Last year, Springer offered me a contract for a book expanding on my dissertation topic. I am very proud to announce that that manuscript is now finished and submitted, which means it should be published around the 30th anniversary of the fall of the Berlin Wall this autumn, as planned!
“Inventing Berlin: Architecture, Politics and Cultural Memory in the New/Old German Capital Post-1989” studies the cultural landscape of East Berlin, including street names, monuments, buildings, architectural styles and urban planning, from a semiotic perspective. Through five case studies – street renaming, Alexanderplatz, Planwerk Innenstadt, critical reconstruction, and the Palace of the Republic/Prussian City Palace – I examined the range and scope of changes to the symbols written onto the city-text by the socialists after the city’s reunification. In so doing, I sought to answer three questions:
- What do changes to the cultural landscape of East Berlin reveal about official narratives of German identity after 1990?
- In which ways is East Berlin a “typical” post-socialist city and in which ways is it a special case? and
- Who were the key actors, what tactics did they employ and how did their influence and methods change over time?

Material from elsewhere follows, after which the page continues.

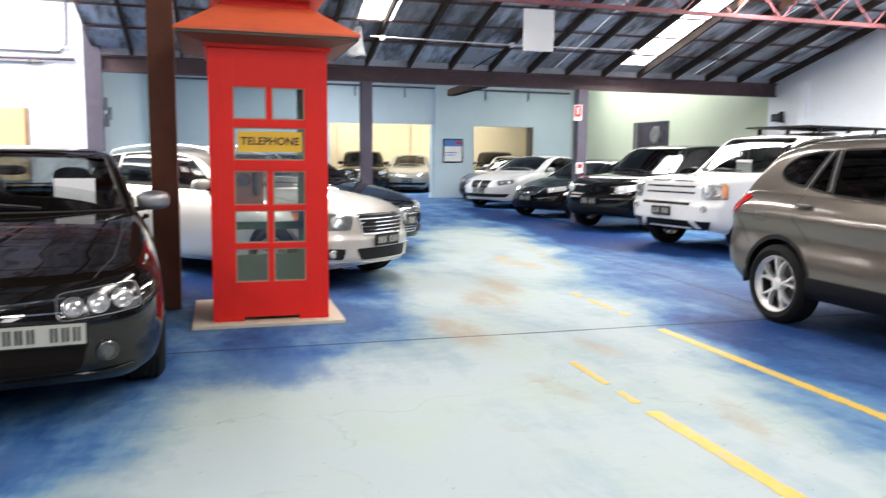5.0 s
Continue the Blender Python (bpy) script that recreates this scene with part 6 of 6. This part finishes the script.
def build_small_things():
    build_telephone_box()
    flat_sign("poster", "framed blue and white poster on the pale blue pier", X_FAR - 0.16, -8.6, 1.63, 0.72, 0.82, "x",
              [(0.06, 0.94, 0.05, 0.95, PAPER), (0.06, 0.94, 0.68, 0.95, BLUE_INK), (0.62, 0.90, 0.76, 0.88, RED_INK), (0.15, 0.7, 0.40, 0.44, BLUE_INK), (0.15, 0.6, 0.30, 0.33, BLUE_INK)], category="poster")
    flat_sign("extinguisher_sign", "small red and white fire extinguisher sign on the post", X_BEAM - 0.155, -8.1, 2.34, 0.19, 0.33, "x",
              [(0.04, 0.96, 0.03, 0.97, PAPER), (0.12, 0.88, 0.25, 0.95, RED_INK), (0.4, 0.6, 0.4, 0.85, PAPER)], border=PAPER)
    flat_sign("safety_sign", "small white safety notice on the post", X_BEAM - 0.145, -8.18, 1.18, 0.16, 0.24, "x",
              [(0.04, 0.96, 0.03, 0.97, PAPER), (0.2, 0.8, 0.5, 0.85, RED_INK)], border=PAPER)
    ex = thing("fire_extinguisher", "red fire extinguisher with a white label hung on the post", "extinguisher", pose(X_BEAM - 0.22, -8.2, 0.5))
    part("cylinder", add_lathe(bmesh.new(), [(0.001, 0.0), (0.07, 0.01), (0.08, 0.03), (0.08, 0.40), (0.05, 0.47), (0.025, 0.49), (0.025, 0.53), (0.001, 0.53)], 20, "z"), RED_INK, ex, smooth=40)
    part("label", add_lathe(bmesh.new(), [(0.081, 0.22), (0.0815, 0.40)], 20, "z"), PAPER, ex, smooth=40)
    part("handle", add_bar(bmesh.new(), (-0.10, 0, 0.54), (0.03, 0, 0.56), 0.025, 0.03), BLACK_TRIM, ex)
    flat_sign("wall_sign", "blue and white lettered sign on the white wall", X_BEAM - 0.035, 11.7, 2.02, 1.05, 0.42, "x",
              [(0.0, 1.0, 0.0, 1.0, PAPER), (0.05, 0.22, 0.2, 0.85, BLUE_INK), (0.27, 0.45, 0.2, 0.85, BLUE_INK), (0.5, 0.68, 0.3, 0.85, BLUE_INK), (0.73, 0.93, 0.2, 0.85, BLUE_INK)], border=BLUE_INK)
    bd = finish(box(X_BEAM - 0.05, X_BEAM - 0.005, 2.455, 3.29, 0.9, 2.16, 0.004), "notice_board", TAN_BOARD)
    tagged(bd, "plain tan board fixed to the white wall", "board")
    bd2 = finish(box(X_BEAM - 0.06, X_BEAM - 0.004, 2.40, 2.45, 0.9, 2.16, 0.004), "board_edge", TIMBER_RAW)
    tagged(bd2, "brown timber edge beside the tan board", "board")
    # hanging white panel under the truss
    hp = thing("hanging_sign", "blank white panel hanging from the truss on wires", "sign", pose(10.95, -5.48, 3.29))
    part("panel", box(-0.002, 0.002, -0.25, 0.25, -0.31, 0.31), THIN_SHEET, hp)
    for y in (-0.15, 0.12):
        part("wire", add_tube(bmesh.new(), [(0, y, 0.31), (0, y, 0.385)], 0.003, 6), STEEL_GREY, hp)
    fx = thing("truss_light", "white louvred light fitting on the truss", "light fitting", pose(10.92, -7.1, 4.30))
    part("housing", box(-0.06, 0.06, -0.22, 0.22, -0.09, 0.09, 0.008), PAPER, fx)
    for k in range(9):
        part("louvre", box(-0.07, -0.061, -0.20 + k * 0.048, -0.185 + k * 0.048, -0.08, 0.08), STEEL_GREY, fx)
    # steel rail and thin pipe on the white wall
    for y0, y1 in ((2.12, 5.42), (6.25, 9.1), (9.3, 12.2)):
        rail = thing("wall_rail", "grey steel rail fixed along the white wall", "rail", pose(X_BEAM - 0.02, y0, 2.975), "rails on the white wall")
        part("bar", box(-0.05, 0.018, 0, y1 - y0, -0.03, 0.03, 0.006), DARK_ALLOY, rail)
        for k in range(3):
            y = 0.2 + (y1 - y0 - 0.4) * k / 2
            part("bracket", box(-0.06, 0.018, y - 0.02, y + 0.02, -0.045, 0.045, 0.004), STEEL_GREY, rail)
    wp = thing("pipe", "thin pale pipe along the white wall", "pipe", pose(X_BEAM - 0.03, 0, 3.14))
    part("run", add_tube(bmesh.new(), [(0, 12.5, 0.03), (0, 1.85, 0), (0, 1.75, 0.1), (0, 1.72, 1.0)], 0.014), STEEL_GREY, wp)
    part("dial", moved(add_lathe(bmesh.new(), [(0.01, 0.0), (0.07, 0.0), (0.075, 0.02), (0.06, 0.03), (0.01, 0.03)], 20), pose(-0.02, 3.93, -0.06, 0, 0, 90)), STEEL_GREY, wp)
    # white conduit with junction boxes under the rafters
    cd = thing("conduit", "white conduit run with junction boxes under the rafters", "conduit", pose(13.0, 0, 3.37))
    part("pipe", add_tube(bmesh.new(), [(0, -3.3, 0.02), (0, -5.85, -0.005), (0, -8.4, 0.02)], 0.011), PAPER, cd)
    for y in (-3.5, -5.85, -8.3):
        part("junction_box", box(-0.04, 0.04, y - 0.035, y + 0.035, -0.04, 0.04, 0.006), PAPER, cd)
    for y in (-5.85,):
        part("drop_rod", add_tube(bmesh.new(), [(0, y, 0), (1.9, y + 0.1, -0.2)], 0.01, 6), BLACK_TRIM, cd)
    # yellow frame, door and signs at the back of the hall
    fr = thing("storage_frame", "yellow timber framed counter with dark blue panels", "frame", pose(7.0, 12.6, 0))
    for x in (-0.95, -0.42, 0.8):
        part("upright", box(x - 0.09, x + 0.09, -0.06, 0.06, 0, 2.9, 0.01), surface("ochre_timber", (0.42, 0.27, 0.08), 0.6, vary=0.2), fr)
    part("panel", box(-0.33, 0.71, -0.02, 0.02, 0.1, 1.9), surface("navy_panel", (0.03, 0.05, 0.13), 0.5, vary=0.2), fr)
    part("shelf", box(-0.33, 0.71, -0.15, 0.15, 1.9, 1.96), TIMBER_DARK, fr)
    part("dark_upright", box(1.0, 1.3, -0.1, 0.1, 0, 2.9, 0.01), TIMBER_DARK, fr)
    dr = structure(new("door_1"), "half-open tan door in the white wall", "door")
    part("leaf", box(9.74, 10.56, Y_DOORS + 0.1, Y_DOORS + 0.14, 0.01, 2.08, 0.004), surface("tan_door", (0.60, 0.48, 0.34), 0.5, vary=0.1), dr)
    flat_sign("black_sign", "black cut-out sign on the white wall", 11.25, Y_DOORS - 0.04, 2.12, 0.6, 0.5, "y",
              [(0.1, 0.45, 0.1, 0.3, PAPER), (0.55, 0.9, 0.3, 0.45, PAPER), (0.1, 0.4, 0.5, 0.6, PAPER), (0.55, 0.9, 0.65, 0.9, PAPER)])
    flat_sign("blue_notice", "small blue notice on the white wall", 11.95, Y_DOORS - 0.04, 1.88, 0.62, 0.3, "y", [(0.05, 0.95, 0.1, 0.9, BLUE_INK)], border=PAPER)
    fl = thing("flood_lamp", "small black flood lamp on a bracket on the white wall", "lamp", pose(14.72, Y_RIGHT + 0.02, 2.26))
    part("bracket", box(-0.03, 0.03, -0.019, 0.12, -0.02, 0.02, 0.004), BLACK_TRIM, fl)
    part("housing", box(-0.15, 0.15, 0.10, 0.20, 0.0, 0.17, 0.015), BLACK_TRIM, fl)
    part("glass", box(-0.12, 0.12, 0.198, 0.204, 0.03, 0.14), GLOSS_BLACK, fl)
    part("knob", box(-0.13, -0.05, 0.08, 0.16, 0.17, 0.22, 0.01), BLACK_TRIM, fl)
    cb = thing("cable", "white cable looping down beside the maroon post", "cable", pose(10.9, Y_RIGHT + 0.2, 0))
    part("run", add_tube(bmesh.new(), [(-1.9, -0.15, 4.95), (-1.2, -0.14, 4.80), (-0.5, -0.12, 4.52), (-0.06, 0.0, 4.30), (-0.02, 0.02, 4.02), (0.02, 0.02, 3.6), (-0.03, 0.01, 3.1), (0.0, 0.01, 2.4), (-0.01, 0.01, 0.6), (-0.01, 0.01, 0.012)], 0.012), PAPER, cb, smooth=60)
    # hung white triangle stands in for a skylight's end; its tie is added
    ps = thing("skylight_end_sheet", "white triangular sheet standing in for the end of a skylight", "sheet", pose(13.38, -3.12, 3.1))
    bm = bmesh.new()
    rows = [[bm.verts.new((0.05 * math.sin(5 * v + 3 * u), (u - 0.5) * 0.36 * (1 - 0.8 * v) - 0.03 * v, 0.5 * v + 0.02 * math.sin(7 * u) * (1 - v))) for u in np.linspace(0, 1, 9)] for v in np.linspace(0, 1, 9)]
    for a, b in zip(rows, rows[1:]):
        for k in range(8):
            bm.faces.new((a[k], a[k + 1], b[k + 1], b[k]))
    part("sheet", bm, THIN_SHEET, ps, smooth=60).modifiers.new("thickness", "SOLIDIFY").thickness = 0.003
    part("tie", add_tube(bmesh.new(), [(0.0, -0.02, 0.46), (0.02, -0.03, 0.66)], 0.006, 6), THIN_SHEET, ps)
    # switch boxes on the rear bay wall
    for x, z in ((15.9, 2.2), (16.1, 1.9), (16.5, 2.05)):
        sbx = finish(box(x, x + 0.16, 1.22, 1.299, z, z + 0.24, 0.01), "switch_box", surface("grey_switch_plastic", (0.35, 0.38, 0.42), 0.5))
        tagged(sbx, "grey electrical switch box on the pale blue wall", "switch box", "switch boxes")


build_small_things()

The answers to these questions involved historical research into the ideological role of architecture and planning in the divided city, reading through lots (!) of official documentation and architecture publications from the early 1990s, and an analysis of German identity formation and propaganda during the country’s division. It was a very exciting few months and I’m looking forward to sharing more of the results with you soon!